*YOUR INSTRUCTIONS:*
Extract the full listing verbatim and drop any pictures from your copy.

** Start of MATERIAL PROVIDED **

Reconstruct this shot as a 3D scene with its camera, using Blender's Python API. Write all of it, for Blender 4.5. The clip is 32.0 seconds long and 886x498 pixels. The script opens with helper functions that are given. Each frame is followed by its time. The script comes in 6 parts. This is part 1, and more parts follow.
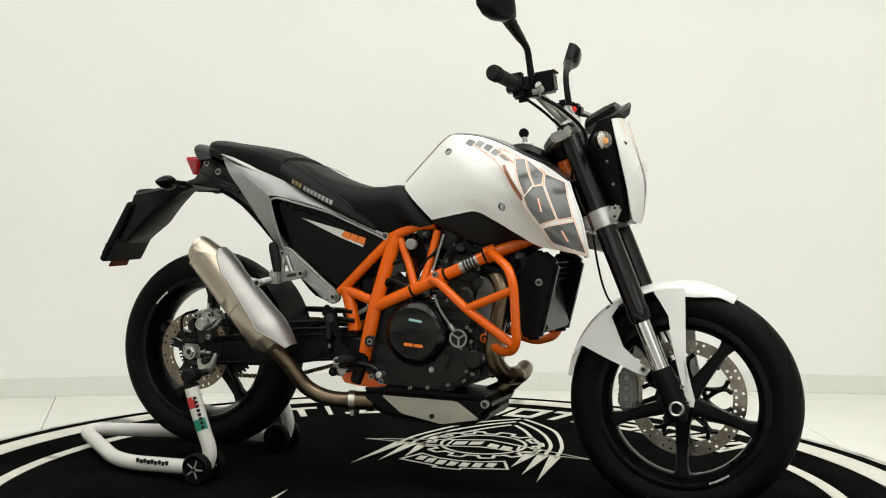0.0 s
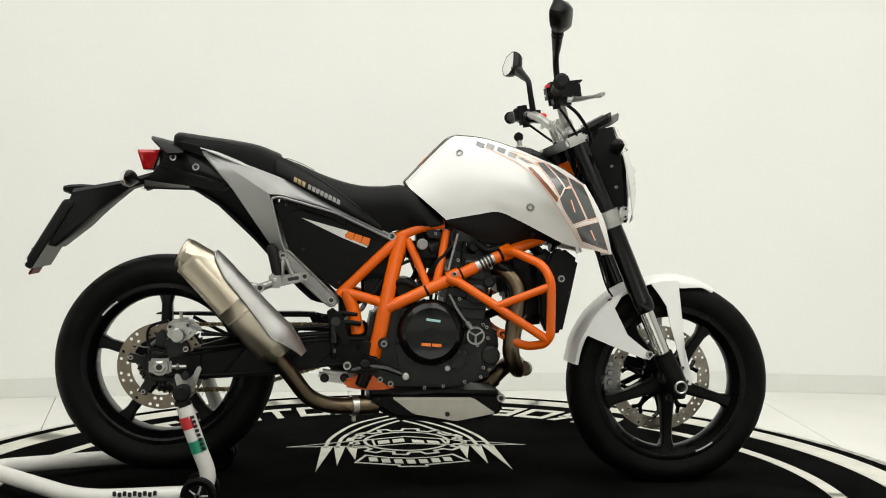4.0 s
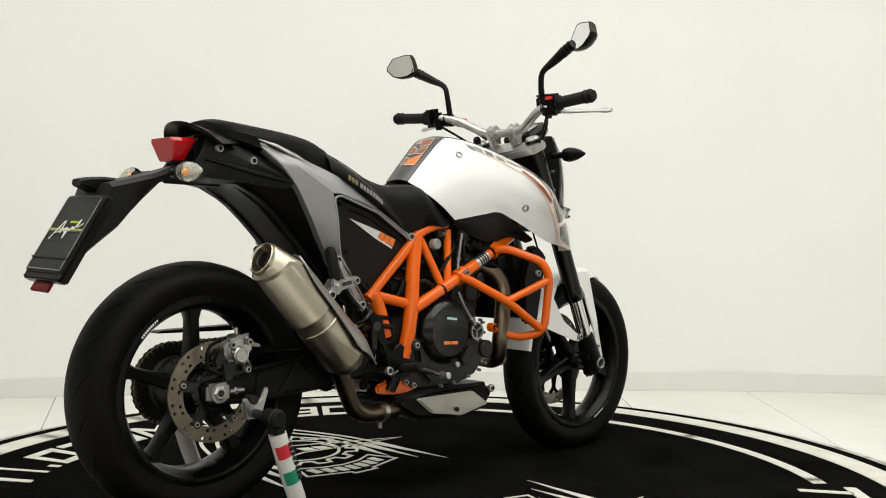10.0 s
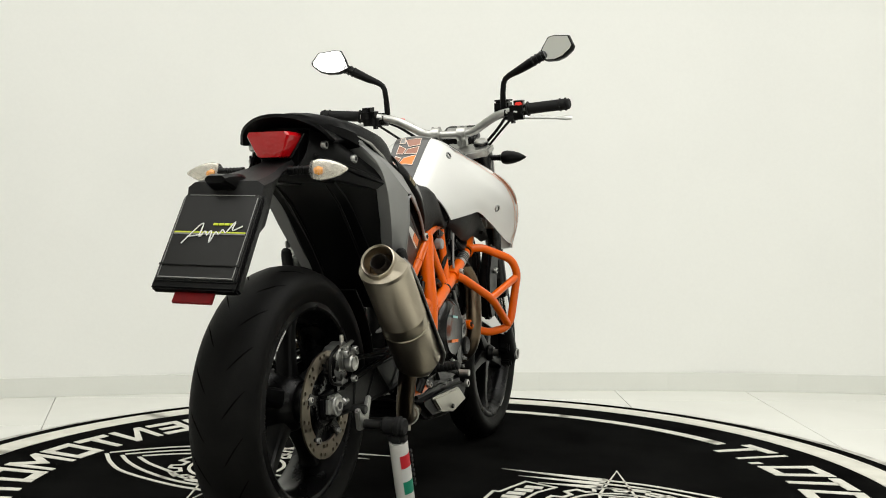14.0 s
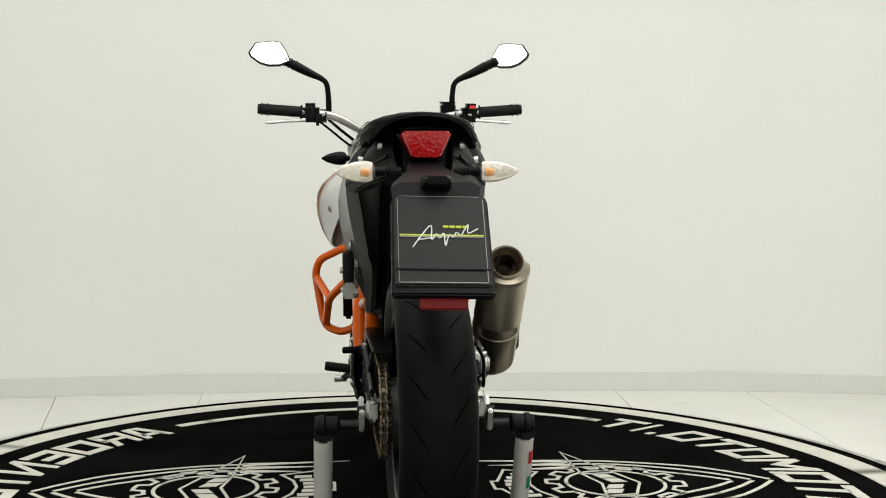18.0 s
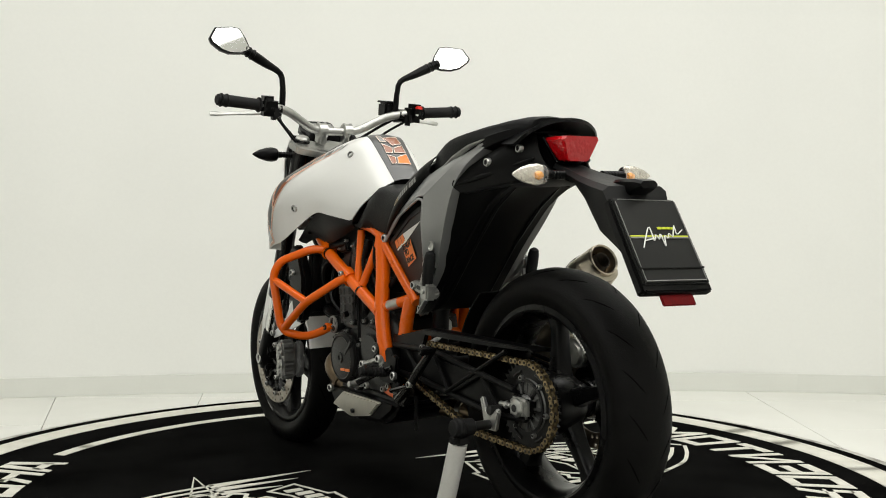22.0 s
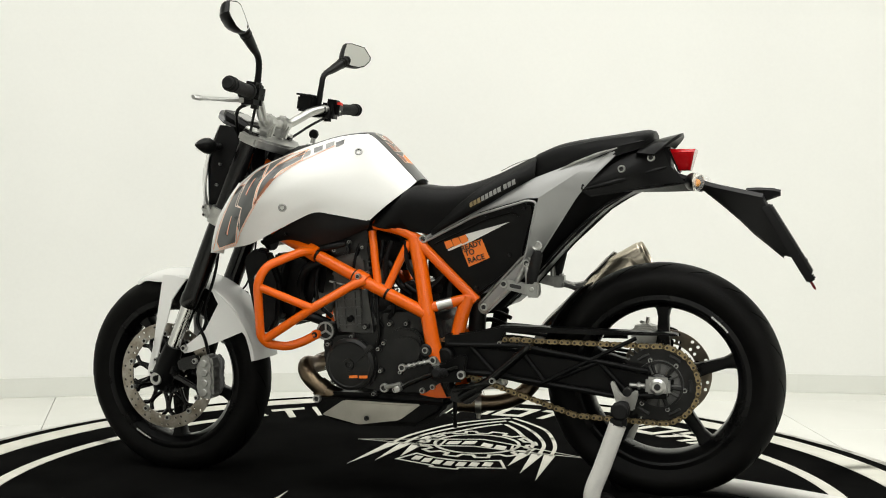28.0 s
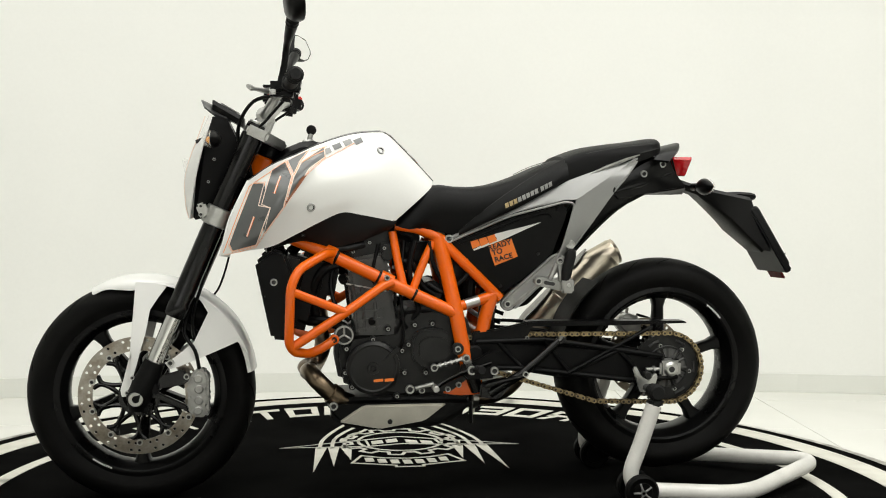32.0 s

** End of MATERIAL PROVIDED **

*FULL SOLUTION:*
Reconstruct this shot as a 3D scene with its camera, using Blender's Python API. Write all of it, for Blender 4.5. The clip is 32.0 seconds long and 886x498 pixels. The script opens with helper functions that are given. Each frame is followed by its time. The script comes in 6 parts. This is part 1, and more parts follow.
0.0 s
4.0 s
10.0 s
14.0 s
18.0 s
22.0 s
28.0 s
32.0 s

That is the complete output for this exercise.